Where the string "functions" occurs in the material below, report the whole line.

'''

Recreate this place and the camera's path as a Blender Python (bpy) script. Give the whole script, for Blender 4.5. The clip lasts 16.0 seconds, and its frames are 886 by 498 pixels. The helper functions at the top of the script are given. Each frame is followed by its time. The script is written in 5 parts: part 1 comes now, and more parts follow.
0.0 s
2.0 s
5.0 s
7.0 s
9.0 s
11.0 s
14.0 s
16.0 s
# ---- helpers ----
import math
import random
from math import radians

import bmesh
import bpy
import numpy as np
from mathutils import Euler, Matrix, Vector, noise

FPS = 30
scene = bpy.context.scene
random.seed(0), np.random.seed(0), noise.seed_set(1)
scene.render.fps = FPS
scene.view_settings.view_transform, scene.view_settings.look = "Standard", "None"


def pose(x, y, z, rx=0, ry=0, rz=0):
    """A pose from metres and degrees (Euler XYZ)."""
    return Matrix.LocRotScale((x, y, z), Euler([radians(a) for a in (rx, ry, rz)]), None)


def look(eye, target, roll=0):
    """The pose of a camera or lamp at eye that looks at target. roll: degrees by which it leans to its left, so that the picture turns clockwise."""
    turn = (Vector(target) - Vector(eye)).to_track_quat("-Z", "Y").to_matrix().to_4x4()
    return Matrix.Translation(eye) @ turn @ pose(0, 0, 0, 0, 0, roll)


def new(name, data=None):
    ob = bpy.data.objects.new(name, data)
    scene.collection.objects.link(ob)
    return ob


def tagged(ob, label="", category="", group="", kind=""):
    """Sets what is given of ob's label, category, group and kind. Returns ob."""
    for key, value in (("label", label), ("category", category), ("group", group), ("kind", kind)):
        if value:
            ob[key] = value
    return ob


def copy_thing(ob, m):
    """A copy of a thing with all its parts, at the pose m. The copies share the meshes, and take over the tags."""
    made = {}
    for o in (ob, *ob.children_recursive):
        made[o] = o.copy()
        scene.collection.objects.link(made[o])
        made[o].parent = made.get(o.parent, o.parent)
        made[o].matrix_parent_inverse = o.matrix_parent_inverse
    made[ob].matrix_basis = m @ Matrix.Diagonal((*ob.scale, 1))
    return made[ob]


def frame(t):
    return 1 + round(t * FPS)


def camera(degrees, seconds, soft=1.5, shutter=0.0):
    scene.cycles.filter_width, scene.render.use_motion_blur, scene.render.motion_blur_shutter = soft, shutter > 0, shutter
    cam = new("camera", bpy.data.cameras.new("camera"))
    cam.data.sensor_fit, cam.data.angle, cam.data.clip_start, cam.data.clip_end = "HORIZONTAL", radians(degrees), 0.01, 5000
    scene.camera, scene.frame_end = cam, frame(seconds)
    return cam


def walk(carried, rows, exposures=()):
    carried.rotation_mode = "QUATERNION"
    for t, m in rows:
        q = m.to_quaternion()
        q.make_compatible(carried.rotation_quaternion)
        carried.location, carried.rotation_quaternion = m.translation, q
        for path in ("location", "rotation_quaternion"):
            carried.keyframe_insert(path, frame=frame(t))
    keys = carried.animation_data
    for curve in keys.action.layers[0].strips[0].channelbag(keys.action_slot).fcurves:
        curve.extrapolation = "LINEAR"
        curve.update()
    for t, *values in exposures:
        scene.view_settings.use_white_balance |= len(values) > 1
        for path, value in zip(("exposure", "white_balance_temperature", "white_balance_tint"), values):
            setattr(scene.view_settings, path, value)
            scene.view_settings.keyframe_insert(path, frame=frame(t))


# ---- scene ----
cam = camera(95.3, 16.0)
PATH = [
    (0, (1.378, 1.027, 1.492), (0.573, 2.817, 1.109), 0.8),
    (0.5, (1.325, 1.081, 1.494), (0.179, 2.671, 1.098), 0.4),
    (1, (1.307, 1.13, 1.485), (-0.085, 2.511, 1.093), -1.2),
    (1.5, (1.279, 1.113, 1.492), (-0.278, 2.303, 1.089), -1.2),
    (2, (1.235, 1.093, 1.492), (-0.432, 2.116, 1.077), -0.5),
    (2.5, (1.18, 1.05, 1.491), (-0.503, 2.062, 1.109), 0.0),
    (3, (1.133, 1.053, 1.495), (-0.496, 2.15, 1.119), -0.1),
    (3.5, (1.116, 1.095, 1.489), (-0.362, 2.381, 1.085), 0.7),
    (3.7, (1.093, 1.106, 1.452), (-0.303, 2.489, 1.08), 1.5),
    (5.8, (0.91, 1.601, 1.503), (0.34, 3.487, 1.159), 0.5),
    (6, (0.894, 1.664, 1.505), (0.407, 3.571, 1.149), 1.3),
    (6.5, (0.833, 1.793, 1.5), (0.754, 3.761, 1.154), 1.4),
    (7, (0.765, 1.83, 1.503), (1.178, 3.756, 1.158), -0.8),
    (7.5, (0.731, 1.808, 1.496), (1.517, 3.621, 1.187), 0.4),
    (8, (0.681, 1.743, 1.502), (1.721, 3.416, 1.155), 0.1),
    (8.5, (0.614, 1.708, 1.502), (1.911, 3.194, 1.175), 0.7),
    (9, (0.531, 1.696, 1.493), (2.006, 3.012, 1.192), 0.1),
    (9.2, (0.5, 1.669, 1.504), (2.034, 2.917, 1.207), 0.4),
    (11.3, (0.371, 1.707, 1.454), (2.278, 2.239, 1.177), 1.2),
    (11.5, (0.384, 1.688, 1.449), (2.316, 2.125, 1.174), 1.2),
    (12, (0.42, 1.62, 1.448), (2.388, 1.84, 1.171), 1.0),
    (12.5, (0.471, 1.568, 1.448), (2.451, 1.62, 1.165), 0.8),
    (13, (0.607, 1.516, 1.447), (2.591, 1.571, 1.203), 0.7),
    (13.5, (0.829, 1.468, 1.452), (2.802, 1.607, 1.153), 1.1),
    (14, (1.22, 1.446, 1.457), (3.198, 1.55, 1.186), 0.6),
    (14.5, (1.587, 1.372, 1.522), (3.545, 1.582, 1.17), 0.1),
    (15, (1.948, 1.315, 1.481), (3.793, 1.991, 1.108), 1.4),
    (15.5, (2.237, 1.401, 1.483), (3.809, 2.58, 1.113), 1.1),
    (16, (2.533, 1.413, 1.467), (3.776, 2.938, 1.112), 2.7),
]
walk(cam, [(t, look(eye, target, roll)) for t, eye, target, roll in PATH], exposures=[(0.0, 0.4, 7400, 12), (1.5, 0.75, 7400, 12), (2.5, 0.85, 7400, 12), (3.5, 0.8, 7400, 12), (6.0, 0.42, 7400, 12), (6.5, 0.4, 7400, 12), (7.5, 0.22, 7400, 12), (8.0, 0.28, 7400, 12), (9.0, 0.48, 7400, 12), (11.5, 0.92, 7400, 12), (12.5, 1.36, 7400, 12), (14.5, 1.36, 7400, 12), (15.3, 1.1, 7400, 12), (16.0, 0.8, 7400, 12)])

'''
'''

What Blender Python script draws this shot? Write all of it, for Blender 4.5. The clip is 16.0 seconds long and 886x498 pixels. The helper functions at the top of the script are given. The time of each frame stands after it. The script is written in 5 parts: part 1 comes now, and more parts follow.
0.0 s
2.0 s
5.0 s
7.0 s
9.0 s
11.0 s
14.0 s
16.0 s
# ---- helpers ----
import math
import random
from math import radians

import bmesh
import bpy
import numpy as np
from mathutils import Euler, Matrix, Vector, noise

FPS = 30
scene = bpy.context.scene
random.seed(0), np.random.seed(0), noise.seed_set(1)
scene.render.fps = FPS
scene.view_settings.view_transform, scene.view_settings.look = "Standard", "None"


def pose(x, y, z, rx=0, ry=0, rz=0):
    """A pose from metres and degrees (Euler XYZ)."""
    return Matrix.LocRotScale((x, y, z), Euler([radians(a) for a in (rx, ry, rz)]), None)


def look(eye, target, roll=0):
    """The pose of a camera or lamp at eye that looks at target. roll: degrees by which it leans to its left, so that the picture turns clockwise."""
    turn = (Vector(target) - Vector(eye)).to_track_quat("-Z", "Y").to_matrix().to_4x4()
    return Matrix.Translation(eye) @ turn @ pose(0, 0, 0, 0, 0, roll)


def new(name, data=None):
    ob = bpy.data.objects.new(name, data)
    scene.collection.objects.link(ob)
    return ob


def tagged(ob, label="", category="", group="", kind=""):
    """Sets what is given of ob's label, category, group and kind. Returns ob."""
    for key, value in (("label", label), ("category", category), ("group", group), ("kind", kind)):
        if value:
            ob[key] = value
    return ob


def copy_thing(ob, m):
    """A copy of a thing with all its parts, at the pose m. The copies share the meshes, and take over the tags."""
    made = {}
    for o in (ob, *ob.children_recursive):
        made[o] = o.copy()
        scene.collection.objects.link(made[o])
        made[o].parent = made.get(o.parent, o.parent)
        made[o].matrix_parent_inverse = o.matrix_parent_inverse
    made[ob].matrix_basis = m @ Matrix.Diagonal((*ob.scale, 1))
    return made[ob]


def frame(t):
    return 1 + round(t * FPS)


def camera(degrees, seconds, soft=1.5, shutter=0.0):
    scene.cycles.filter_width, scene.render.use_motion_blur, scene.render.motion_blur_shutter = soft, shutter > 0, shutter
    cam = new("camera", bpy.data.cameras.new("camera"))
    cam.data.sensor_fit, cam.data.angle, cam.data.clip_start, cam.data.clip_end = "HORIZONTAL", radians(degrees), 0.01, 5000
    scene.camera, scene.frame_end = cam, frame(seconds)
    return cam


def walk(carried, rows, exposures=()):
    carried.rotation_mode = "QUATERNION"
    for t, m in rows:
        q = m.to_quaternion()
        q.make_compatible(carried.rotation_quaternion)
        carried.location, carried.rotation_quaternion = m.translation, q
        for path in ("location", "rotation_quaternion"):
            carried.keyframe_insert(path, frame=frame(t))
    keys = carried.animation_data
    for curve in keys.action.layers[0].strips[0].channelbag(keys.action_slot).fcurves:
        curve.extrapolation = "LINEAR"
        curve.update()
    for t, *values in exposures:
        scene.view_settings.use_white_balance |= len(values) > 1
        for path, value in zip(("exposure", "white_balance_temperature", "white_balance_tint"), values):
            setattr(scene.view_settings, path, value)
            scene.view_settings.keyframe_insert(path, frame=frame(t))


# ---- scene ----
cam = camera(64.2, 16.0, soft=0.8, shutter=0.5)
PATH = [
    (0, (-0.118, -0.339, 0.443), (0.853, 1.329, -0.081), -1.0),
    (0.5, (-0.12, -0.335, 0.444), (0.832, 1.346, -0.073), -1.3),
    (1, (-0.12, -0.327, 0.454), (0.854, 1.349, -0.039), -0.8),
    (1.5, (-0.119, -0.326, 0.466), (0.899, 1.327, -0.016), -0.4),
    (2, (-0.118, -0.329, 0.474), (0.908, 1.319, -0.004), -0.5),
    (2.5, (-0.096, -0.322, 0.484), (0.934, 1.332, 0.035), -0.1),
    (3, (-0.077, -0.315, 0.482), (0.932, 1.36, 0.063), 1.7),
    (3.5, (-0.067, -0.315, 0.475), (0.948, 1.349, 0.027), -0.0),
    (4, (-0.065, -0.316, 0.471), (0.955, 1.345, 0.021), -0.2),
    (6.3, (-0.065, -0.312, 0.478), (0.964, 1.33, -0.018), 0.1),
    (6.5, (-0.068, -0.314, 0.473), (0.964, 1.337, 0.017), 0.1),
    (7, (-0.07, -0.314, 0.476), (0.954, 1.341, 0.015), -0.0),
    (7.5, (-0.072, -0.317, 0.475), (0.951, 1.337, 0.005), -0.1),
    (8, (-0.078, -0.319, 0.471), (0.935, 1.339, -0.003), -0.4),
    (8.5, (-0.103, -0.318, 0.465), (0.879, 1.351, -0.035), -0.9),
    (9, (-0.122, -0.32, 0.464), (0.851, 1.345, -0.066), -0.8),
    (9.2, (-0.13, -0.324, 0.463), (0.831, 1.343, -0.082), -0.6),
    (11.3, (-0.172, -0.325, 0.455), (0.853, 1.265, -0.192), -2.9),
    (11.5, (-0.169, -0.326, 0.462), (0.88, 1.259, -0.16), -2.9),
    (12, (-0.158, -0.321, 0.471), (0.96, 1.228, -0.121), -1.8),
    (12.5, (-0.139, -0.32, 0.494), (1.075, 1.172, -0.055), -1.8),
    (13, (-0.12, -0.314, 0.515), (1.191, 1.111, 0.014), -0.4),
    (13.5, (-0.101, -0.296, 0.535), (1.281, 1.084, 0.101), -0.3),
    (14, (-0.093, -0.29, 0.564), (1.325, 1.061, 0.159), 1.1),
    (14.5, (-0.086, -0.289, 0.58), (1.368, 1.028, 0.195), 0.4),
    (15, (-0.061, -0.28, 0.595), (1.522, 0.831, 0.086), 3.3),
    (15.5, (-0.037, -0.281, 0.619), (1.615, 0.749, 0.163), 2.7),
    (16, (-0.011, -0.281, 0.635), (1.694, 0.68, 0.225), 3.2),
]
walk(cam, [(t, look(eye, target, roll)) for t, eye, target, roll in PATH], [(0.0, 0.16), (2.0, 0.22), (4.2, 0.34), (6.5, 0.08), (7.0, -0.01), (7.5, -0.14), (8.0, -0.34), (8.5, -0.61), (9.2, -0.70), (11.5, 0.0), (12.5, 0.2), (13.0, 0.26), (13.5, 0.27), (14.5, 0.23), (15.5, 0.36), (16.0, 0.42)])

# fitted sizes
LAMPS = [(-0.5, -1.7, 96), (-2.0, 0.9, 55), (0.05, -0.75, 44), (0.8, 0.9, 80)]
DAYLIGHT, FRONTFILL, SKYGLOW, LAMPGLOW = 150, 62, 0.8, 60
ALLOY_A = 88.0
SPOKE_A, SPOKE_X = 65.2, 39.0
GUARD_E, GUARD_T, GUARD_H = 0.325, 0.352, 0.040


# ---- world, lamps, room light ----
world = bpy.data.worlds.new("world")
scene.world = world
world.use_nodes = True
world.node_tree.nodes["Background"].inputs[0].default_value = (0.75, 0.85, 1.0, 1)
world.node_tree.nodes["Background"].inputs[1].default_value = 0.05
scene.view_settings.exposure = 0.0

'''

Right answer ▸
Recreate this place and the camera's path as a Blender Python (bpy) script. Give the whole script, for Blender 4.5. The clip lasts 16.0 seconds, and its frames are 886 by 498 pixels. The helper functions at the top of the script are given. Each frame is followed by its time. The script is written in 5 parts: part 1 comes now, and more parts follow.
What Blender Python script draws this shot? Write all of it, for Blender 4.5. The clip is 16.0 seconds long and 886x498 pixels. The helper functions at the top of the script are given. The time of each frame stands after it. The script is written in 5 parts: part 1 comes now, and more parts follow.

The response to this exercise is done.